[TASK DESCRIPTION] Go through the listing below and list every line with "Continue".

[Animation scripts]
────────────────
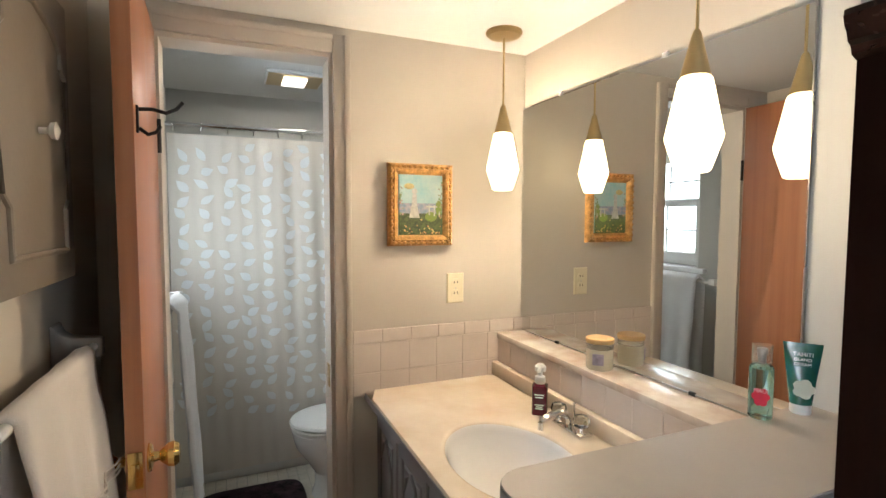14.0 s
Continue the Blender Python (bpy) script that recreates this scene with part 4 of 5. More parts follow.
stroke("letter_cup", [(-0.345, 0.33), (-0.325, 0.218), (-0.316, 0.175), (-0.307, 0.138), (-0.296, 0.103), (-0.285, 0.074), (-0.277, 0.047), (-0.280, 0.025), (-0.296, 0.012), (-0.322, 0.010), (-0.347, 0.022), (-0.369, 0.042), (-0.384, 0.065), (-0.395, 0.094), (-0.402, 0.129), (-0.408, 0.175), (-0.412, 0.29)], (0.076, 0.074, 0.072, 0.068, 0.062, 0.056, 0.050, 0.046, 0.044, 0.044, 0.046, 0.048, 0.050, 0.050, 0.048, 0.046, 0.046), 0.0026)
stroke("letter_tail", [(-0.392, 0.080), (-0.419, 0.073), (-0.440, 0.073), (-0.456, 0.085), (-0.466, 0.110), (-0.474, 0.160), (-0.480, 0.28)], (0.034,), 0.0030)
for y, z in ((-0.054, 0.306), (0.044, 0.314), (-0.168, 0.213), (-0.317, 0.199), (0.257, 0.268), (0.077, 0.213), (-0.089, 0.158), (-0.184, 0.102), (-0.301, 0.116), (-0.404, 0.093),
             (0.209, 0.201), (0.096, 0.130), (-0.070, 0.081), (0.232, 0.090), (0.142, 0.060), (0.263, 0.053), (0.046, 0.022), (-0.111, 0.018), (-0.295, 0.020)):
    so = part("socket", lathe([(0.0085, 0.0), (0.0098, -0.003), (0.0092, -0.012), (0.006, -0.0135)], 14, (SX - 0.0085, y, z), "x"), BLACK, sign, "black bulb socket")
    part("bulb", lathe([(0.0058, -0.011), (0.0078, -0.013), (0.0118, -0.0165), (0.0146, -0.0215), (0.0152, -0.0255), (0.0142, -0.030), (0.0100, -0.035), (0.0046, -0.0375), (0.0, -0.038)], 20, (SX - 0.0085, y, z), "x"), CLEAR, so, "clear globe bulb")
    part("filament", tube([(SX - 0.021, y - 0.003, z), (SX - 0.036, y - 0.005, z + 0.003), (SX - 0.040, y, z + 0.005), (SX - 0.036, y + 0.005, z + 0.003), (SX - 0.021, y + 0.003, z)], 0.0006, 5), STEEL, so, "thin filament support")

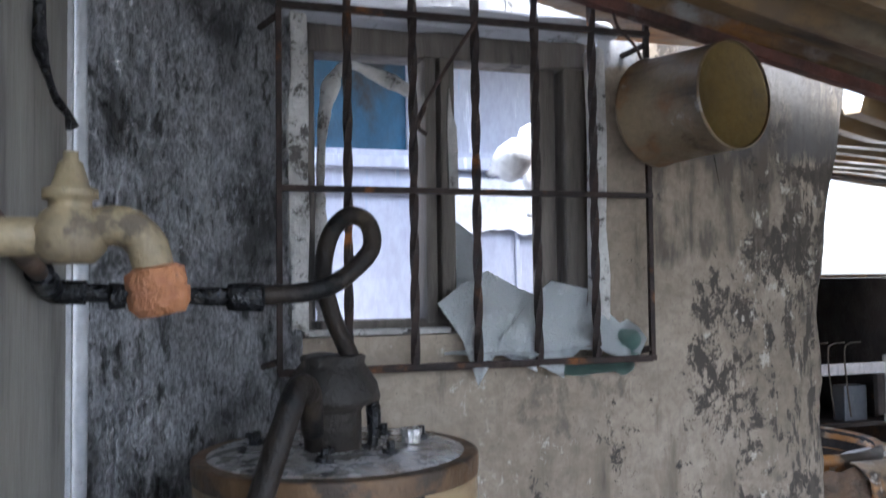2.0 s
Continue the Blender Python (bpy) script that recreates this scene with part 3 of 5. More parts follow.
────────────────
[EXERCISE ANSWER]
Continue the Blender Python (bpy) script that recreates this scene with part 4 of 5. More parts follow.
Continue the Blender Python (bpy) script that recreates this scene with part 3 of 5. More parts follow.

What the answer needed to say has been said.